Task requirements
Exactly as written, retype the listing below, omitting the pictures.
* START Given information *
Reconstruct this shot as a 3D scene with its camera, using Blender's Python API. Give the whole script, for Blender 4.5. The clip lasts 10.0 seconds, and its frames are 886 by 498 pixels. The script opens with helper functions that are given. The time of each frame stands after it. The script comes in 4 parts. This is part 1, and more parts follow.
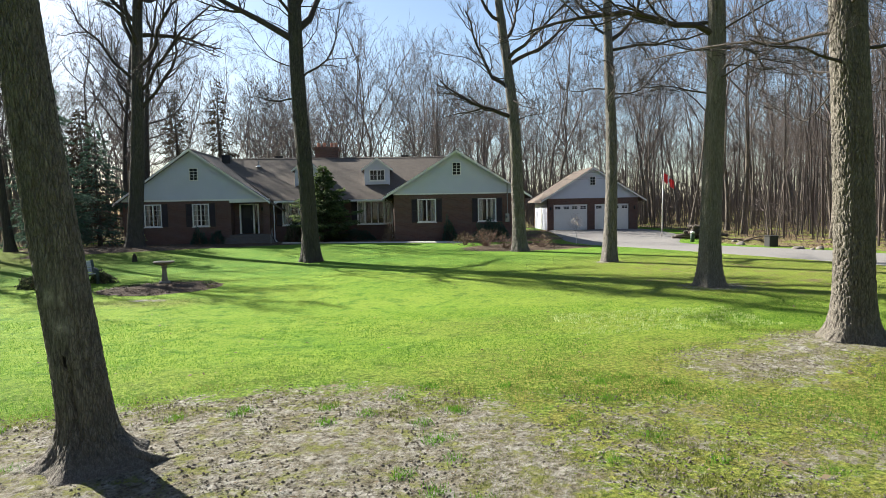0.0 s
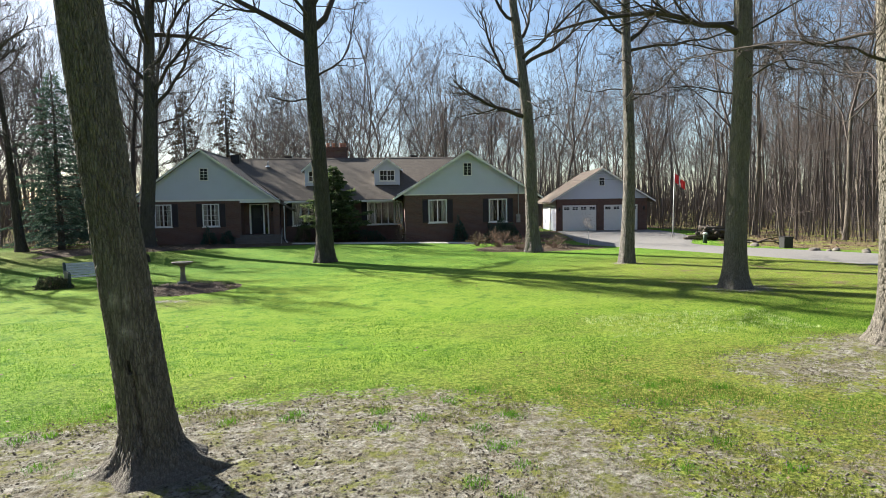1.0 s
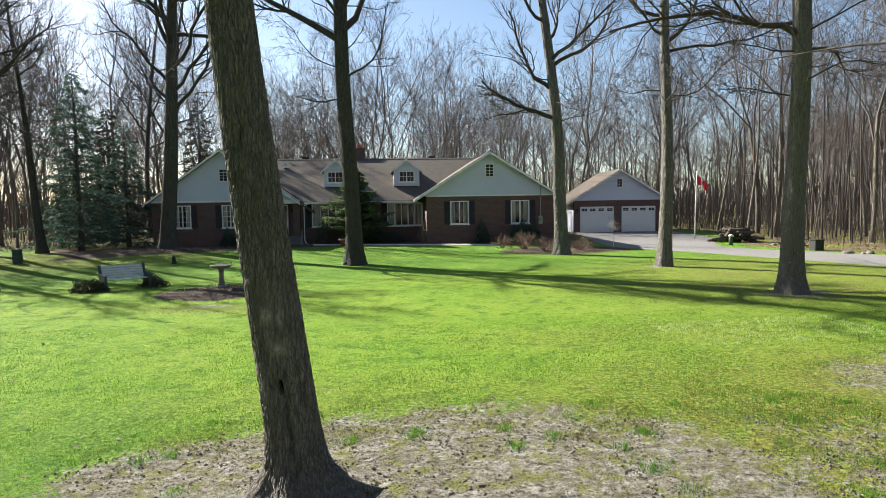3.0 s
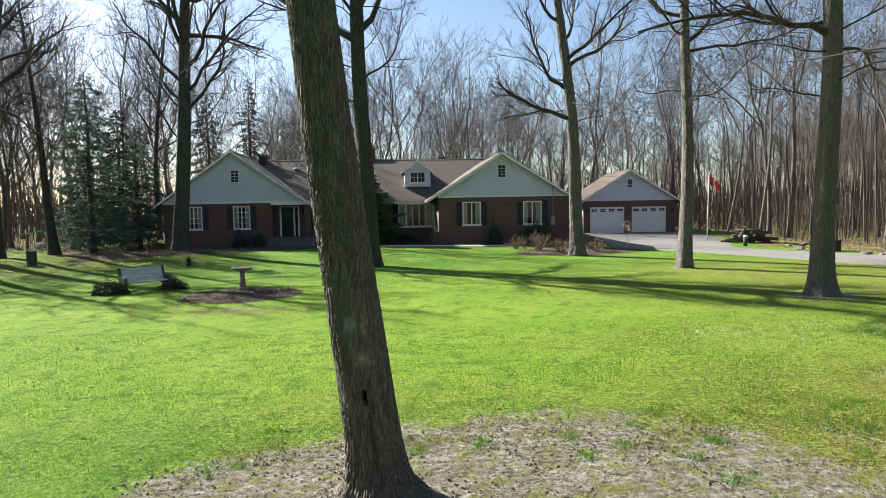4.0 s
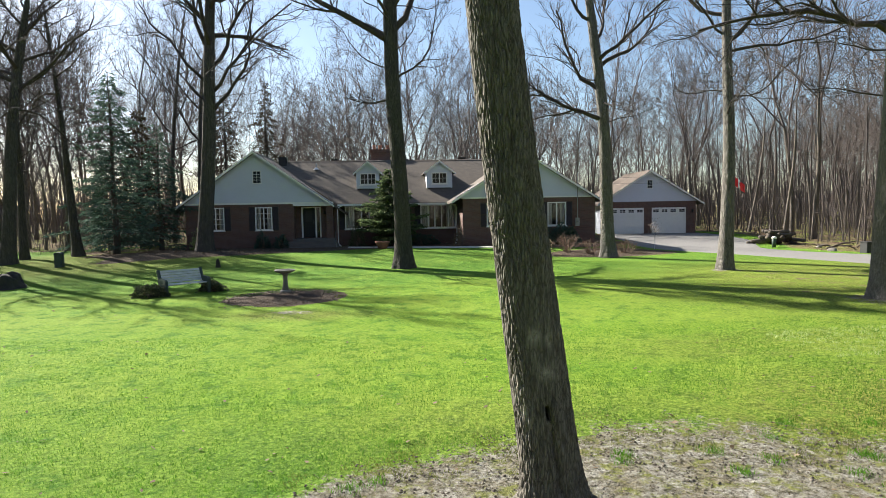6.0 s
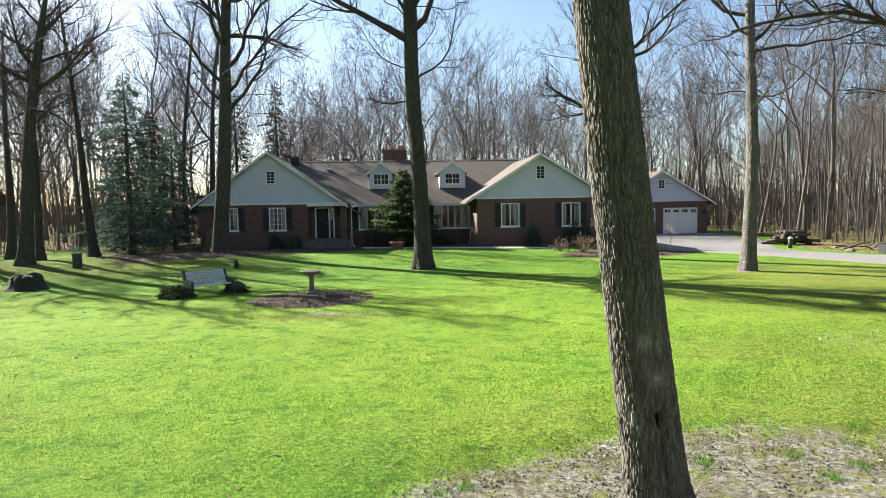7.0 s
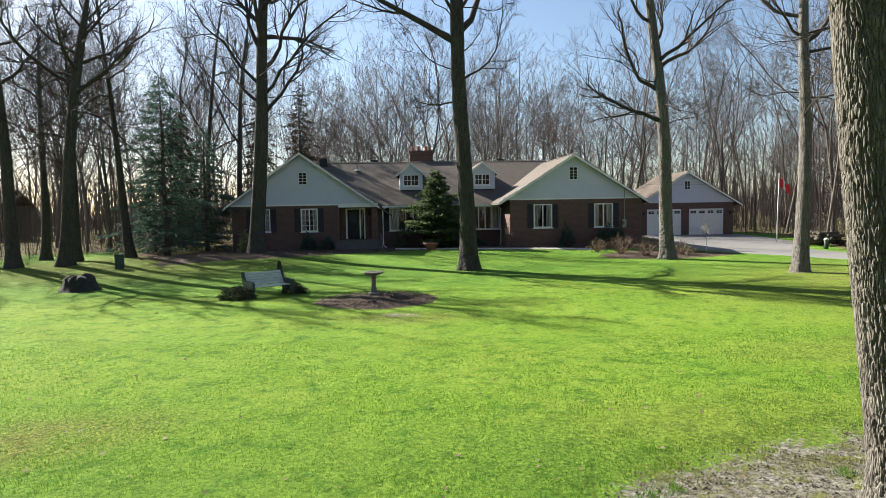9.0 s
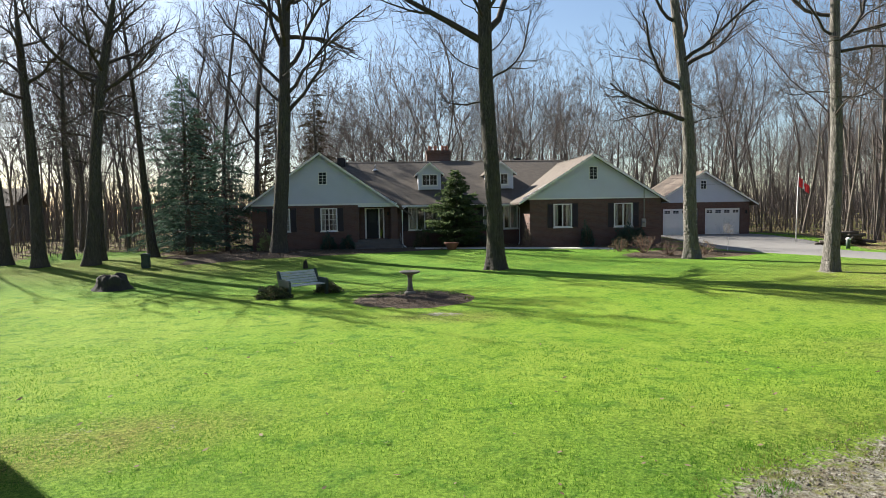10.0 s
* END Given information *
Exercise answer
Reconstruct this shot as a 3D scene with its camera, using Blender's Python API. Give the whole script, for Blender 4.5. The clip lasts 10.0 seconds, and its frames are 886 by 498 pixels. The script opens with helper functions that are given. The time of each frame stands after it. The script comes in 4 parts. This is part 1, and more parts follow.
0.0 s
1.0 s
3.0 s
4.0 s
6.0 s
7.0 s
9.0 s
10.0 s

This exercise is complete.